Devo Manc: A journey not a destination
The pace at which the devolution settlement in Greater Manchester is developing has many people trying to catch up to understand the practical impacts of proposals. It’s important to understand that these proposals have not just arrived fully formed out of the blue but build on many years of developing relationships across GM.
The changes themselves may not directly feed down to communities and residents for a while yet either and so we really need to see this agreement as a signpost on a road, indicating a direction of travel. The Memorandum of Understanding between central and local government outlines a roadmap further reinforcing the nature of devolution being a journey, not a destination.
From our past partnership working in GM it is vital to understand that subsidiarity will be a key principle in these plans. The devolution deal won’t see services move to a GM footprint but the bigger institutions and public bodies aligning their work in order to ensure local plans are more effective than would be the case in a service directed from Whitehall. Partnerships and governance structures will develop with the intent of ensuring very local approaches can be designed at a district and neighbourhood level. A clear signal has been sent in the Memorandum of Understanding with the note to “new delivery models” in the plural and services delivered in the community. This is not the substitution of one form of centralism for another.

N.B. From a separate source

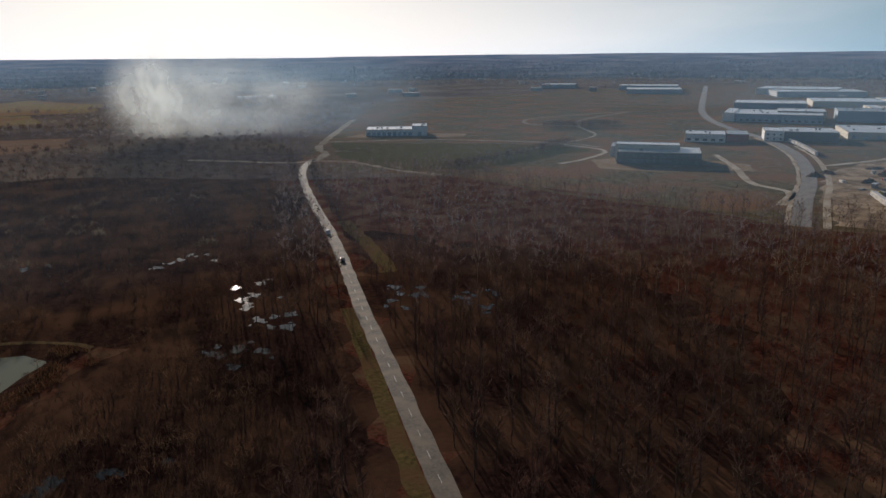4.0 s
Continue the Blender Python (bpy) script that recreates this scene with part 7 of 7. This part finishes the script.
x, y = jitter_points(7.5, 380, 900, 53, (188, 222))
x, y = cut(x, y, (inside(x, y, WORKS) | inside(x, y, YARD)) & ~inside(x, y, SANDPIT) & ~near_line(x, y, [(-75, -300), (-115, -375), (-190, -478)], 22) & (np.array([noise.noise((a * 0.02, b * 0.02, 6.6)) for a, b in zip(x, y)]) > -0.06) & np.array([all(math.hypot(a - hx, b - hy) > 12 for hx, hy in WORK_SPOTS) for a, b in zip(x, y)]))
plant("works_scrub", "brush", 2, x, y, "bare brown trees and scrub between the works buildings", seed=54, size=(0.35, 0.85), mats=(M_BARK, M_SCRUB))
x, y = jitter_points(5.4, 250, 500, 55, (186, 200))
x, y = cut(x, y, wooded(x, y) & (x > -100))
plant("roadside_thicket", "brush", 1, x, y, "bushy olive-tan thicket between the road and the sand slope", seed=56, size=(0.55, 0.95), mats=(M_BARK_BROWN, M_TWIG_THICKET))


x, y = jitter_points(11, 225, 330, 57, (28, 60))
x, y = cut(x, y, wooded(x, y) & (np.array([noise.noise((a * 0.03, b * 0.03, 5.1)) for a, b in zip(x, y)]) > -0.05))
plant("grey_birches", "birch", 1, x, y, "pale grey birches standing in the oak wood", seed=58, size=(0.7, 1.0), mats=(M_BARK_PALE, M_TWIG_TAN))


x, y = jitter_points(9, 300, 420, 59, (-14, 7))
x, y = cut(x, y, wooded(x, y) & (np.array([noise.noise((a * 0.025, b * 0.025, 1.1)) for a, b in zip(x, y)]) > 0.12))
plant("marsh_willows", "brush", 1, x, y, "tan willow clumps in the marsh", seed=60, size=(0.5, 0.8), mats=(M_BARK, M_TWIG_TAN))


def tufts(name, area, box, n, h, mat, label, seed, w=0.16, gaps=-0.12, laid=0.0, thin=1.0):
    """Blades of tall grass in one mesh."""
    r = np.random.default_rng(seed)
    x, y = box[0] + (box[1] - box[0]) * r.uniform(0, 1, n) ** thin, r.uniform(box[2], box[3], n)
    dense = np.array([noise.noise((a * 0.12, b * 0.12, seed)) for a, b in zip(x, y)])
    c = inside(x, y, area) & (dense > gaps)
    x, y = x[c], y[c]
    s = Shape()
    k = len(x)
    if laid:  # long grass pressed down by wind and rain, in swirls
        a = np.array([noise.noise((p * 0.28, q * 0.28, seed + 3)) * 7 for p, q in zip(x, y)]) + r.normal(size=k) * 0.35
        flat_way = np.c_[np.cos(a), np.sin(a)] * (laid * h * r.uniform(0.6, 1.3, k))[:, None]
    else:
        flat_way = r.normal(size=(k, 2)) * 0.3 * h
    slivers(s, np.c_[x, y, np.full(k, 0.02)], np.c_[flat_way, h * r.uniform(0.5, 1.1, k)], w, r, 0)
    v, f, m = s.arrays()
    return tagged(new(name, mesh_of(name, v, f, [mat])), label, "grass", kind="stuff")


M_BLADE_RUST = material("rust_blades", (0.25, 0.098, 0.036), (0.39, 0.185, 0.076), 3, 0.95, 0, (0.50, 0.340, 0.170), 9, per="island", vary=0.25, trans=0.15)
M_BLADE_TAN = material("tan_blades", (0.26, 0.186, 0.070), (0.40, 0.292, 0.122), 1.6, 0.95, 0, (0.30, 0.22, 0.092), 14, per="island", vary=0.15, trans=0.2)
M_BLADE_RED = material("red_brown_blades", (0.11, 0.044, 0.022), (0.21, 0.092, 0.045), 5, 0.95, 0, (0.24, 0.15, 0.08), 6, per="island", vary=0.35, trans=0.25)
M_REED = material("reed_blades", (0.095, 0.052, 0.026), (0.185, 0.110, 0.054), 3, 0.95, per="island", vary=0.3, trans=0.25)
STRIP = [(417, -73), (432, -94), (347, -99), (248, -100), (182, -99), (126, -98), (118, -92), (104, -98), (98, -90), (84, -92), (76, -98), (60, -98), (60, -74), (121, -74), (161, -72), (266, -74)]
tufts("tall_rust_grass", STRIP, (60, 430, -100, -72), 150000, 0.6, M_BLADE_RUST, "tall rust-coloured dry grass laid in swirls", 61, 0.11, -0.35, 0.7)
tufts("field_stubble", FIELD, (60, 420, -77, 4), 90000, 0.24, M_BLADE_TAN, "short tan stubble of the field", 62, 0.22, -9, 2.2, 1.9)
tufts("band_grass", [(60, 20), (300, 12), (390, -20), (240, 2), (115, -8), (60, -8)], (60, 390, -25, 21), 26000, 0.8, M_BLADE_RED, "red-brown grass beside the ditch", 63, 0.22)
PATCH = [(196, 8), (189, 2), (190, -4), (176, -3), (164, -7), (150, -3), (143, -6), (131, 0), (136, 6), (133, 10), (147, 9), (156, 13), (170, 9), (181, 12)]
M_BRAMBLE = material("dark_red_bramble", (0.120, 0.040, 0.022), (0.225, 0.085, 0.042), 2, 0.95, 0, (0.26, 0.15, 0.075), 7, per="island", vary=0.3, trans=0.3)
tufts("bramble_patch", PATCH, (130, 192, -8, 14), 6500, 0.85, M_BRAMBLE, "dark red-brown bramble patch beside the field", 65, 0.3, -9, 0.6)
SHORE = [(-100, 104), (-104, 116), (-88, 128), (-72, 143), (-55, 166), (-30, 193), (-17, 207), (-22, 218), (-12, 216), (-8, 200), (-24, 184), (-48, 157), (-66, 136), (-84, 116)]
tufts("shore_reeds", SHORE, (-106, -6, 102, 220), 40000, 1.7, M_REED, "brown reeds along the lake shore", 64, 0.2)


M_CLOD = material("turned_brown_soil", (0.070, 0.036, 0.017), (0.150, 0.082, 0.038), 0.6, 0.95, 0.1, per="island", vary=0.35)


def clods(n):
    """Dark clumps in the field where boars have dug."""
    r = np.random.default_rng(9)
    s = Shape()
    spots = [(186, -52, 4, 3), (176, -55, 4, 4), (166, -50, 4, 2.5), (158, -43, 3, 1.5), (193, -62, 4, 2), (176, -70, 6, 1.2), (143, -69, 5, 1.3), (186, -70, 3, 1), (150, -52, 5, 3), (130, -64, 5, 3)]
    for i in range(n):
        ax, ay, sx, sy = spots[i % len(spots)]
        cx, cy = ax + r.normal() * sx, ay + r.normal() * sy
        k = r.uniform(0.15, 0.5)
        a = np.arange(7) * 2 * math.pi / 7
        ring = np.c_[cx + np.cos(a) * k * r.uniform(0.6, 1.2, 7), cy + np.sin(a) * k * r.uniform(0.6, 1.2, 7), np.full(7, 0.04)]
        s.add(np.r_[ring, [[cx, cy, 0.05 + k * 0.4]]], [(j, (j + 1) % 7, 7) for j in range(7)], 0)
    v, f, m = s.arrays()
    return tagged(new("turned_clods", mesh_of("turned_clods", v, f, [M_CLOD])), "dark clods of turned soil in the field", "soil", kind="stuff")


clods(1500)
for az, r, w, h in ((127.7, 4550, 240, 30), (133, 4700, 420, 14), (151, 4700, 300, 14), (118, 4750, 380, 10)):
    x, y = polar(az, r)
    heap(x, y, w, w, h, M_DISTANCE, "low wooded hill on the horizon, blue with painted haze", "far_hill").matrix_basis = pose(x, y, land_z(x, y))


# ---- smoke and haze veils over the wood ----
def smoke_material(name, scale, detail, lo, hi, colour):
    """Thin smoke and painted haze: clear at the rim, whitish and uneven in the middle."""
    m = bpy.data.materials.new(name)
    m.use_nodes = True
    n, l = m.node_tree.nodes, m.node_tree.links
    o = n["Material Output"]
    tc, grad, nz, mp, mul, inf = (n.new("ShaderNode" + k) for k in ("TexCoord", "TexGradient", "TexNoise", "Mapping", "Math", "ObjectInfo"))
    grad.gradient_type = "SPHERICAL"
    l.new(tc.outputs["Object"], grad.inputs["Vector"])
    l.new(tc.outputs["Object"], mp.inputs["Vector"])
    mp.inputs["Scale"].default_value = (2.0, 0.3, 1.4)
    shift = n.new("ShaderNodeVectorMath")
    shift.operation = "SCALE"
    shift.inputs[0].default_value = (9, 5, 7)
    l.new(inf.outputs["Random"], shift.inputs["Scale"])
    l.new(shift.outputs["Vector"], mp.inputs["Location"])
    l.new(mp.outputs["Vector"], nz.inputs["Vector"])
    nz.inputs["Scale"].default_value, nz.inputs["Detail"].default_value, nz.inputs["Distortion"].default_value = scale, detail, 0.35
    r = n.new("ShaderNodeMapRange")
    r.inputs["From Min"].default_value, r.inputs["From Max"].default_value, r.inputs["To Min"].default_value, r.inputs["To Max"].default_value = lo, hi, 0.0, 1.1
    l.new(nz.outputs["Fac"], r.inputs["Value"])
    soft = n.new("ShaderNodeMapRange")
    soft.interpolation_type = "SMOOTHSTEP"
    soft.inputs["From Max"].default_value = 0.75
    l.new(grad.outputs["Fac"], soft.inputs["Value"])
    mul.operation = "MULTIPLY"
    l.new(r.outputs["Result"], mul.inputs[0])
    l.new(soft.outputs["Result"], mul.inputs[1])
    dens = n.new("ShaderNodeMath")
    dens.operation = "MULTIPLY"
    dens.use_clamp = True
    l.new(mul.outputs[0], dens.inputs[0])
    l.new(inf.outputs["Alpha"], dens.inputs[1])
    clear, tl, df, a1, a2 = (n.new("ShaderNode" + k) for k in ("BsdfTransparent", "BsdfTranslucent", "BsdfDiffuse", "MixShader", "MixShader"))
    tl.inputs["Color"].default_value = df.inputs["Color"].default_value = (*colour, 1)
    a1.inputs["Fac"].default_value = 0.28
    l.new(tl.outputs[0], a1.inputs[1])
    l.new(df.outputs[0], a1.inputs[2])
    l.new(dens.outputs[0], a2.inputs["Fac"])
    l.new(clear.outputs[0], a2.inputs[1])
    l.new(a1.outputs[0], a2.inputs[2])
    l.new(a2.outputs[0], o.inputs["Surface"])
    return m


def smoke():
    """Billows of a smoke plume, and added veils that paint haze: curved, lumpy and thin, in the air beyond the wood."""
    M, thin = smoke_material("rolling_smoke", 1.15, 4, 0.24, 0.80, (0.90, 0.97, 0.97)), smoke_material("blue_haze_veil", 0.9, 3, -0.1, 0.8, (0.44, 0.70, 1.0))
    puffs = [(9.0, 765, 34, 124, 58, 0.44), (3.4, 772, 34, 46, 60, 0.66), (5.4, 800, 44, 62, 70, 0.48)]
    # thin drifted smoke and added veils that paint blue haze over wood and plain
    haze_veils = [(13, 720, 42, 190, 58, 0.22), (46, 400, 46, 290, 62, 0.08), (64, 430, 50, 200, 66, 0.12), (50, 1100, 44, 640, 64, 0.13), (0, 1250, 48, 660, 64, 0.15), (-22, 760, 40, 300, 56, 0.05),
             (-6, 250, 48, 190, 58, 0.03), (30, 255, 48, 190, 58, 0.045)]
    for az, r, z, hw, hh, dens in puffs + haze_veils:
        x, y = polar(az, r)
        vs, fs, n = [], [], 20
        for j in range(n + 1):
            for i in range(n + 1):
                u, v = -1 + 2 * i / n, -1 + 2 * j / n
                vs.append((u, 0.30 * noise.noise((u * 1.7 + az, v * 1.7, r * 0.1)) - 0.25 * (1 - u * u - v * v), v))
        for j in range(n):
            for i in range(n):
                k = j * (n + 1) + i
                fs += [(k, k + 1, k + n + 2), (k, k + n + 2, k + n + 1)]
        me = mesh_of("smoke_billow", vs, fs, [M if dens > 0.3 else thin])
        ob = tagged(new("smoke_billow", me), "pale veil of fire smoke and added haze over the wood", "smoke", "smoke plume", "stuff")
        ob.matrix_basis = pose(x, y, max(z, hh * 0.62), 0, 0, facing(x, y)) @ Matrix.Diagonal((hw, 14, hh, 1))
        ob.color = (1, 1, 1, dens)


smoke()
# trees between the houses, the works and the wood behind them
def clear_of(x, y, gap):
    spots = WORK_SPOTS + [(-82, -506), (-111, -510), (-141, -525), (-118, -640)]
    return np.array([all(math.hypot(a - hx, b - hy) > gap + 4 * (abs(a - hx) < 14) for hx, hy in spots) for a, b in zip(x, y)])
x, y = jitter_points(4.8, 385, 480, 61, (187.5, 199))
x, y = cut(x, y, ~inside(x, y, SANDPIT) & ~near_line(x, y, [(-75, -300), (-115, -375), (-190, -478)], 9))
plant("house_trees", "alder", 1, x, y, "bare tan trees before the red-roofed houses", seed=62, size=(0.45, 0.75))
x, y = jitter_points(10, 540, 900, 63, (188, 214))
x, y = cut(x, y, (inside(x, y, WORKS) | inside(x, y, YARD)) & clear_of(x, y, 17) & (np.array([noise.noise((a * 0.013, b * 0.013, 3.3)) for a, b in zip(x, y)]) > -0.2))
plant("works_trees", "brush", 2, x, y, "bare grey-brown trees between the works buildings", seed=64, size=(0.6, 1.05), mats=(M_BARK_PALE, M_TWIG_MID))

This intention doesn’t of course guarantee success in itself. The next few years will be financially challenging, irrespective of the result of the next election and any change at this time has some level of risk. Governance structures will need to be robust, views and assumptions challenged but ultimately with all major partners working together in harmony. Leadership will be tested in an area with so many public bodies currently having a critical role in local commissioning and delivery.

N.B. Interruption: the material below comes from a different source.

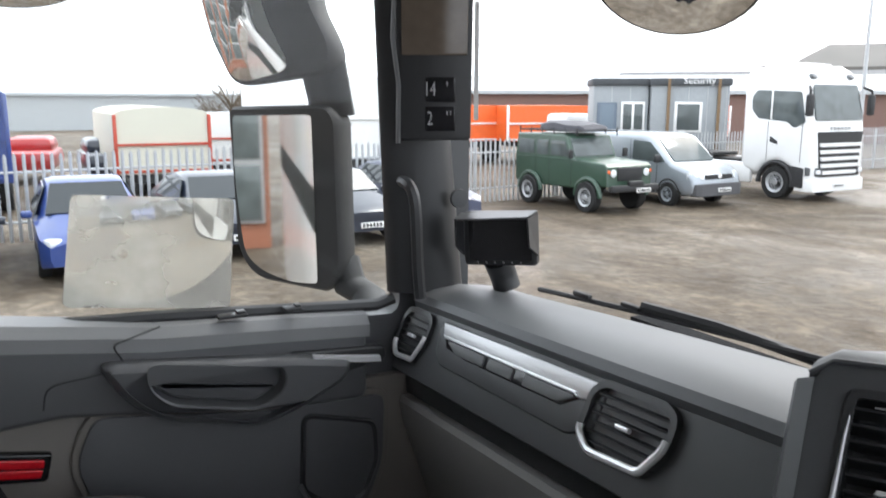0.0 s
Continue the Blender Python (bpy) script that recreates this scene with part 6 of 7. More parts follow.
def ground_mat():
    """Churned wet gravel: brown mud, pale stone, wet patches that shine and curved tyre tracks."""
    m = bpy.data.materials.new("wet_gravel")
    m.use_nodes = True
    n, l = m.node_tree.nodes, m.node_tree.links
    bs = n["Principled BSDF"]
    tc = n.new("ShaderNodeTexCoord")

    def noise_tex(scale, detail, rough, dist=0.0, stretch=(1, 1, 1), turn_=0):
        mp, t = n.new("ShaderNodeMapping"), n.new("ShaderNodeTexNoise")
        mp.inputs["Scale"].default_value, mp.inputs["Rotation"].default_value = stretch, (0, 0, radians(turn_))
        l.new(tc.outputs["Object"], mp.inputs["Vector"])
        l.new(mp.outputs[0], t.inputs["Vector"])
        t.inputs["Scale"].default_value, t.inputs["Detail"].default_value = scale, detail
        t.inputs["Roughness"].default_value, t.inputs["Distortion"].default_value = rough, dist
        return t.outputs["Fac"]

    def ramp(src, stops):
        r = n.new("ShaderNodeValToRGB")
        e = r.color_ramp.elements
        e[0].position, e[0].color = stops[0][0], (*stops[0][1], 1)
        e[1].position, e[1].color = stops[-1][0], (*stops[-1][1], 1)
        for p, c in stops[1:-1]:
            q = e.new(p)
            q.color = (*c, 1)
        l.new(src, r.inputs[0])
        return r.outputs[0]

    def mix(kind, f, a_, b_):
        x = n.new("ShaderNodeMixRGB")
        x.blend_type = kind
        for k, v in enumerate((f, a_, b_)):
            if isinstance(v, (int, float)):
                x.inputs[k].default_value = v
            else:
                l.new(v, x.inputs[k])
        return x.outputs[0]
    patch = ramp(noise_tex(0.22, 8, 0.6, 0.4), [(0.3, (0.062, 0.047, 0.032)), (0.5, (0.115, 0.092, 0.068)), (0.68, (0.20, 0.173, 0.143))])
    grit = ramp(noise_tex(5.0, 8, 0.75), [(0.3, (0.55, 0.53, 0.5)), (0.5, (0.95, 0.95, 0.95)), (0.68, (1.6, 1.6, 1.58))])
    track = ramp(noise_tex(0.6, 8, 0.62, 0.9, (0.8, 1.15, 1), 32), [(0.4, (0.74, 0.71, 0.68)), (0.52, (0.95, 0.95, 0.95)), (0.64, (1.25, 1.24, 1.22))])
    l.new(mix("MULTIPLY", 1.0, mix("MULTIPLY", 1.0, patch, grit), track), bs.inputs["Base Color"])
    l.new(ramp(noise_tex(0.35, 7, 0.62, 0.5), [(0.36, (0.35, 0.35, 0.35)), (0.5, (0.6, 0.6, 0.6)), (0.62, (0.75, 0.75, 0.75))]), bs.inputs["Roughness"])
    bs.inputs["Specular IOR Level"].default_value = 0.15
    bp = n.new("ShaderNodeBump")
    bp.inputs["Strength"].default_value, bp.inputs["Distance"].default_value = 0.9, 0.08
    l.new(noise_tex(3.2, 9, 0.68), bp.inputs["Height"])
    l.new(bp.outputs[0], bs.inputs["Normal"])
    return m


b = bmesh.new()
N = 60
rings = []
for i in range(N + 1):
    q = (i / N) ** 2.2
    rings.append([(1600 * q * math.cos(2 * math.pi * k / 48) * 1.0, 1600 * q * math.sin(2 * math.pi * k / 48),
                   GZ + 0.05 * noise.noise((1600 * q * math.cos(2 * math.pi * k / 48) * 0.25, 1600 * q * math.sin(2 * math.pi * k / 48) * 0.25, 0))) for k in range(48)])
loft(b, rings, caps=False)
tagged(part("ground", b, ground_mat()), "wet brown gravel truck yard", "ground", kind="structure")

M_FENCE = mat("galvanised", (0.45, 0.46, 0.47), 0.45, metal=0.4, scale=30, vary=0.15)
M_WHITE = mat("white_paint", (0.78, 0.78, 0.77), 0.25, scale=20, vary=0.03, coat=0.5)
M_SILVERP = mat("silver_car_paint", (0.34, 0.37, 0.40), 0.28, metal=0.4, scale=20, vary=0.03, coat=0.5)
M_GREEN = mat("dark_green_paint", (0.03, 0.065, 0.042), 0.35, scale=20, vary=0.06, coat=0.3)
M_BLUE = mat("blue_paint", (0.03, 0.06, 0.22), 0.28, scale=20, vary=0.04, coat=0.5)
M_NAVY = mat("dark_navy_paint", (0.015, 0.02, 0.035), 0.28, scale=20, vary=0.04, coat=0.5)
M_TYRE = mat("tyre", (0.012, 0.012, 0.012), 0.8, scale=60, vary=0.2)
M_TINT = mat("tinted_glass", (0.02, 0.025, 0.028), 0.08, vary=0, vary_big=0)
M_CABIN = mat("cabin_grey", (0.3, 0.32, 0.33), 0.6, scale=8, vary=0.1)
M_ORANGE = mat("orange_board", (0.75, 0.14, 0.03), 0.5, scale=6, vary=0.05)
M_ROOFG = mat("sheet_roof", (0.42, 0.44, 0.45), 0.5, scale=3, vary=0.08)
M_DARKROOF = mat("dark_roof", (0.06, 0.065, 0.07), 0.7, scale=3, vary=0.1)
M_CREAM = mat("cream_panel", (0.62, 0.6, 0.5), 0.5, scale=4, vary=0.06)
M_BRICK = mat("red_wall", (0.19, 0.115, 0.095), 0.8, scale=8, vary=0.15)
M_BLACKP = mat("black_plastic_out", (0.02, 0.02, 0.021), 0.6, scale=20)
M_LAMP = mat("headlamp", (0.7, 0.72, 0.74), 0.1, vary=0, vary_big=0, coat=1.0)
M_BARS = mat("plate_bars", (0.02, 0.02, 0.02), 0.6)
M_PLATE = mat("plate_white", (0.8, 0.8, 0.78), 0.5)

# palisade fence: nearest pales one by one
fe = thing("palisade_fence", "galvanised steel palisade fence round the yard", "fence")


def fence_x(y):
    return -18.0 - 0.115 * (y + 1.3) if y < 12 else -19.5 - 0.12 * (y - 12)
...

In our conversations with VCSE organisations within GM it’s clear that a majority of organisations are in favour of devolution in principle but many add caveats. Just as the local public sector is changing its relationship with central government many want a renewed relationship between local government and communities within GM. With increasing control of public services passing to our wider city there are opportunities here that have not existed before but we need to ensure we take part in developing debates at a neighbourhood and district level as well as seeking to influence the direction the city takes as a whole.